Sukses

Tim Hukum Harap PN Jakarta Selatan Kabulkan Praperadilan Ravio Patra

Tim hukum berpandangan penangkapan aktivis Ravio Patra dilakukan secara sewenang-wenang dan mencederai prinsip due process of law.

Liputan6.com, Jakarta - Tim penasihat hukum Ravio Patra meminta Majelis Hakim Pengadilan Negeri Jakarta Selatan mengabulkan gugatan praperadilan atas perkara yang menjerat kliennya. Tim hukum menyatakan penangkapan, penggeledahan dan penyitaan terkait kasus dugaan penyebaran berita onar yang dituduhkan terhadap Ravio telah melawan hukum.
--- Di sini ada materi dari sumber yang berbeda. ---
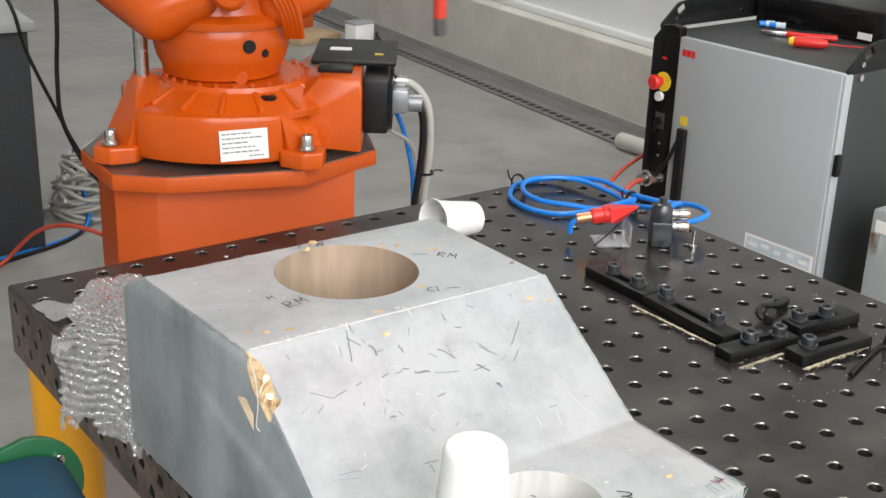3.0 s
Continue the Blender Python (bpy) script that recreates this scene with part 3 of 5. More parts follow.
def stroke(bm, face, pts, width, lift=0.0004):
    """A pen stroke or scratch: a thin ribbon on a face of the block."""
    for k in range(len(pts) - 1):
        (a, b), (c, d) = pts[k], pts[k + 1]
        n = math.hypot(c - a, d - b) or 1
        ox, oy = -(d - b) / n * width / 2, (c - a) / n * width / 2
        ex, ey = (c - a) / n * width * 0.3, (d - b) / n * width * 0.3
        bm.faces.new([bm.verts.new(on_face(face, u, v, lift)) for u, v in ((a + ox - ex, b + oy - ey), (c + ox + ex, d + oy + ey), (c - ox + ex, d - oy + ey), (a - ox - ex, b - oy - ey))])


def blot(bm, face, a, b, r, lift=0.0004, squash=1.0, high=0.0):
    """An uneven small patch or a raised chip."""
    n = 9
    mid = bm.verts.new(on_face(face, a, b, lift + high))
    ring = []
    for k in range(n):
        w = 2 * math.pi * k / n
        q = r * rnd.uniform(0.55, 1.15)
        ring.append(bm.verts.new(on_face(face, a + q * math.cos(w), b + squash * q * math.sin(w), lift)))
    for k in range(n):
        bm.faces.new((mid, ring[k], ring[(k + 1) % n]))


def torn_edge(bm, p, q, one, two, n, width, amp):
    """An uneven lip of paint along an edge; one and two run along its two faces."""
    out = -(one + two).normalized()
    rows = []
    for k in range(n + 1):
        c = p.lerp(q, k / n)
        big = 0.6 + 0.8 * abs(noise.noise(c * 45))
        w1, w2 = width * big * rnd.uniform(0.5, 1.4), width * big * rnd.uniform(0.5, 1.4)
        rows.append([bm.verts.new(v) for v in (c + one * w1 - two * 0.0002, c + one * w1 * 0.45 - two * amp * rnd.uniform(0.1, 0.8), c + out * amp * rnd.uniform(-0.9, 0.6), c + two * w2 * 0.45 - one * amp * rnd.uniform(0.1, 0.8), c + two * w2 - one * 0.0002)])
    for a, b in zip(rows, rows[1:]):
        for k in range(4):
            bm.faces.new((a[k], b[k], b[k + 1], a[k + 1]))


def block_marks():
    ink, red, green, scuff, pale, chips = (bmesh.new() for _ in range(6))
    # dark gouges and pencil scratches across the slope
    gouges = ((0.088, 0.163, 0.079, 0.133, 0.0013), (0.084, 0.156, 0.095, 0.145, 0.0011), (0.093, 0.159, 0.092, 0.168, 0.0011), (0.103, 0.143, 0.106, 0.133, 0.0029), (0.107, 0.136, 0.113, 0.136, 0.0011),
              (0.122, 0.113, 0.129, 0.112, 0.0014), (0.133, 0.107, 0.147, 0.104, 0.0018), (0.166, 0.123, 0.18, 0.109, 0.0017), (0.198, 0.098, 0.207, 0.089, 0.0017), (0.191, 0.093, 0.206, 0.094, 0.0011),
              (0.21, 0.113, 0.223, 0.101, 0.0014), (0.188, 0.155, 0.189, 0.147, 0.0014), (0.265, 0.127, 0.243, 0.107, 0.0017), (0.248, 0.1, 0.236, 0.09, 0.0011), (0.208, 0.075, 0.21, 0.071, 0.0023),
              (0.089, 0.073, 0.095, 0.073, 0.0017), (0.1, 0.025, 0.114, 0.024, 0.0011), (0.105, 0.022, 0.106, 0.015, 0.0011))
    pencil = ((0.074, 0.149, 0.072, 0.14, 0.0009), (0.029, 0.115, 0.047, 0.105, 0.0011), (0.047, 0.105, 0.062, 0.109, 0.0009), (0.073, 0.11, 0.079, 0.112, 0.0011), (0.1, 0.111, 0.108, 0.113, 0.0011),
              (0.114, 0.111, 0.121, 0.111, 0.0011), (0.152, 0.101, 0.176, 0.096, 0.0007), (0.177, 0.125, 0.177, 0.112, 0.0011), (0.209, 0.118, 0.216, 0.109, 0.0009), (0.218, 0.158, 0.224, 0.153, 0.0011),
              (0.022, 0.039, 0.043, 0.037, 0.0006), (0.015, 0.036, 0.04, 0.031, 0.0006), (0.098, 0.151, 0.1, 0.147, 0.0014), (0.13, 0.136, 0.131, 0.128, 0.0014), (0.27, 0.158, 0.271, 0.153, 0.0011), (0.023, 0.155, 0.024, 0.15, 0.0011))
    for a, b, a2, b2, w in gouges + pencil:
        pts = [(a + (a2 - a) * k / 4 + rnd.uniform(-1, 1) * w * 0.4, b + (b2 - b) * k / 4 + rnd.uniform(-1, 1) * w * 0.4) for k in range(5)]
        stroke(scuff, "slope", pts, w * rnd.uniform(0.65, 1.05))
    for _ in range(38):
        a, b, ln, ang = rnd.uniform(0.01, 0.3), rnd.betavariate(2.2, 1.6) * 0.15, rnd.uniform(0.002, 0.01), rnd.uniform(-70, 70)
        c, s = math.cos(radians(ang)) * ln, math.sin(radians(ang)) * ln
        stroke(scuff if rnd.random() < 0.6 else pale, "slope", [(a, b), (a + c, b + s)], rnd.uniform(0.0004, 0.0011))
    for pts in (((0.272, 0.071), (0.277, 0.042), (0.284, 0.026), (0.291, 0.013)), ((0.23, 0.034), (0.23, 0.022)), ((0.253, 0.031), (0.251, 0.018)), ((0.091, 0.171), (0.087, 0.155)), ((0.072, 0.158), (0.071, 0.144)), ((0.156, 0.17), (0.157, 0.161))):
        stroke(pale, "slope", pts, 0.0011)
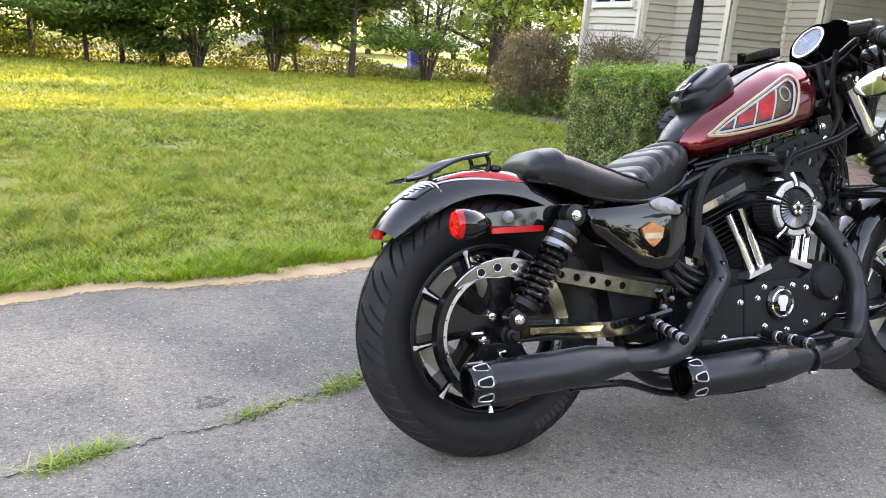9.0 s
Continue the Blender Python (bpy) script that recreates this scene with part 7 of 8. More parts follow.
MY = -0.232
muffler(-0.108, 0.275, 0.226, 0.250, MY, 0.043)
pipe([(0.262, MY, 0.247), (0.369, MY, 0.247), (0.430, -0.227, 0.258), (0.470, -0.218, 0.282), (0.505, -0.207, 0.315), (0.550, -0.19, 0.360), (0.607, -0.165, 0.405), (0.626, -0.145, 0.428), (0.640, -0.115, 0.465), (0.642, -0.08, 0.513), (0.650, -0.05, 0.545)], 0.0265, "exhaust_pipe", "matt black rear exhaust pipe")
muffler(0.445, 0.825, 0.186, 0.206, -0.222, 0.047)
pipe([(0.815, -0.222, 0.207), (0.892, -0.221, 0.215), (0.955, -0.214, 0.226), (1.015, -0.201, 0.248), (1.052, -0.188, 0.290), (1.070, -0.176, 0.350), (1.069, -0.165, 0.409), (1.058, -0.148, 0.456), (1.040, -0.13, 0.496), (1.004, -0.105, 0.550), (0.985, -0.08, 0.575)], 0.0275, "exhaust_pipe", "matt black front exhaust pipe")
for p_ in ((0.632, -0.160, 0.452), (0.600, -0.190, 0.413), (1.046, -0.164, 0.490), (1.068, -0.182, 0.440), (1.080, -0.198, 0.385)):
    bm = B()
    lathe(bm, p_, (0.35, -1, 0.15), [(-0.010, 0.0095), (-0.001, 0.0095), (0.0005, 0.0080), (-0.002, 0.0072), (-0.004, 0.001)], 14)
    part("shield_clamp", bm, K_SATIN, bike)
    bm = B()
    lathe(bm, p_, (0.35, -1, 0.15), [(-0.004, 0.0042), (-0.001, 0.0042), (0.0, 0.0028)], 10)
    part("shield_screw", bm, K_FIN, bike)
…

"Kami memohon kiranya dapat diberikan putusan yang amarnya sebagai berikut, menerima dan mengabulkan permohonan praperadilan pemohon untuk seluruhnya," ujar Tim Hukum Ravio, Nelson Nikodemus Simamora di Pengadilan Negeri Jakarta Selatan, Senin (6/7/2020).

Tim hukum lainnya, Alghiffari Aqsa mengatakan, Ravio ditangkap tanpa permintaan keterangan terlebih dahulu sebagai saksi. Ravio ditangkap pada hari yang sama sejak laporan polisi dibuat, yaitu 22 April 2020.
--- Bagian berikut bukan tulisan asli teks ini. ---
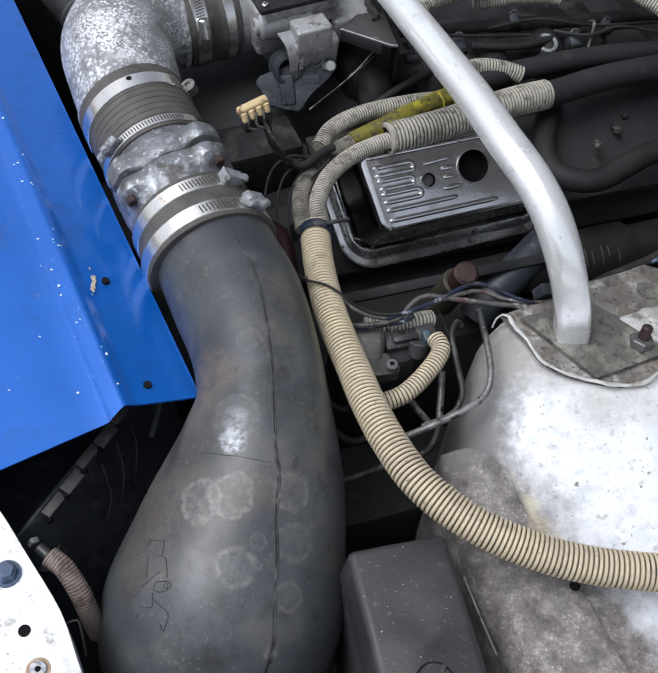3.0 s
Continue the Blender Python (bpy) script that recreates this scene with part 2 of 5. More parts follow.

Padahal, menurut Alghifari, penangkapan sedianya dilakukan ketika status seseorang sudah tersangka dan berdasarkan minimal dua bukti yang cukup.

Maka dari itu, tim hukum berpandangan penangkapan Ravio dilakukan secara sewenang-wenang dan mencederai prinsip due process of law. Tim hukum mengungkap Ravio sempat dicegat oleh empat orang yang belakangan diketahui merupakan anggota Polri.

"Mereka kemudian menyuruh pemohon untuk diam dan jongkok sambil menunjukkan pistol dan hanya menunjukkan map," kata Alghifari.

Ia menjelaskan dalam proses penangkapan terdapat syarat materiil dan formil sebagaimana tertuang dalam Pasal 17 KUHAP Jo. Putusan Mahkamah Konstitusi Nomor 21/PUU/XII/2014. Tim kuasa hukum mengatakan Ravio sempat ditetapkan sebagai tersangka padahal belum ada gelar perkara.

"Penangkapan terhadap Pemohon pada 22 April 2020 tidak sah karena penangkapan sebagai upaya paksa harus ditujukan kepada tersangka, sementara dalam perkara a quo status pemohon adalah saksi," kata Alghifari.

Saksikan video pilihan di bawah ini:

2 dari 2 halaman

Penggeledahan disebut tanpa surat izin

Alghifari melanjutkan, polisi dianggap melawan hukum saat melakukan penggeledahan terkait kasus yang dituduhkan terhadap Ravio. Kata dia, polisi melakukan penggeledahan tanpa disertai dengan surat izin ketua pengadilan negeri setempat, tanpa disaksikan minimal dua saksi, dan tanpa adanya keadaan mendesak sebagaimana termuat dalam Pasal 33 KUHAP.

Selain itu, polisi juga melanggar Peraturan Kepala Bareskrim Polri Nomor 3 Tahun 2014 tentang Standar Operasional Prosedur Pelaksanaan Penyidikan Tindak Pidana saat melakukan penggeledahan dan penyitaan.

"Oleh karenanya penggeledahan yang dilakukan oleh termohon terhadap pemohon adalah perampasan dan merupakan penggeledahan sewenang-wenang, dan harus dinyatakan tidak sah," kata dia.

Persidangan Praperadilan ini akan dilanjutkan pada Selasa 7 Juli 2020 dengan agenda jawaban dari Termohon, dalam hal ini Polda Metro Jaya.

Sebelumnya, Polda Metro Jaya tak mempermasalahkan aktivis sekaligus peneliti kebijakan publik Ravio Patra mengambil upaya prapradilan.

Menurut Direktur Reserse Kriminal Umum Polda Metro Jaya, Kombes Pol Tubagus Ade Hidayat, itu merupakan hak setiap warga termasuk Ravio Patra.

"Untuk masalah perkembangan praperadilannya kan itu haknya ya, hak siapa aja boleh mengajukan itu dan kita melayani sifatnya," kata dia, Jumat (19/6/2020).

Tubagus mengaku siap menghadapi gugatan yang diajukan Ravio Patra di Pengadilan Negeri Jakarta Selatan.

"Masyarakat mengajukan siapapun itu adalah hak ada panggilan dari pengadilan. Kita hadir. Kan sekarang prosesnya masih belum tau kita seperti apa masih berjalan," ujar dia.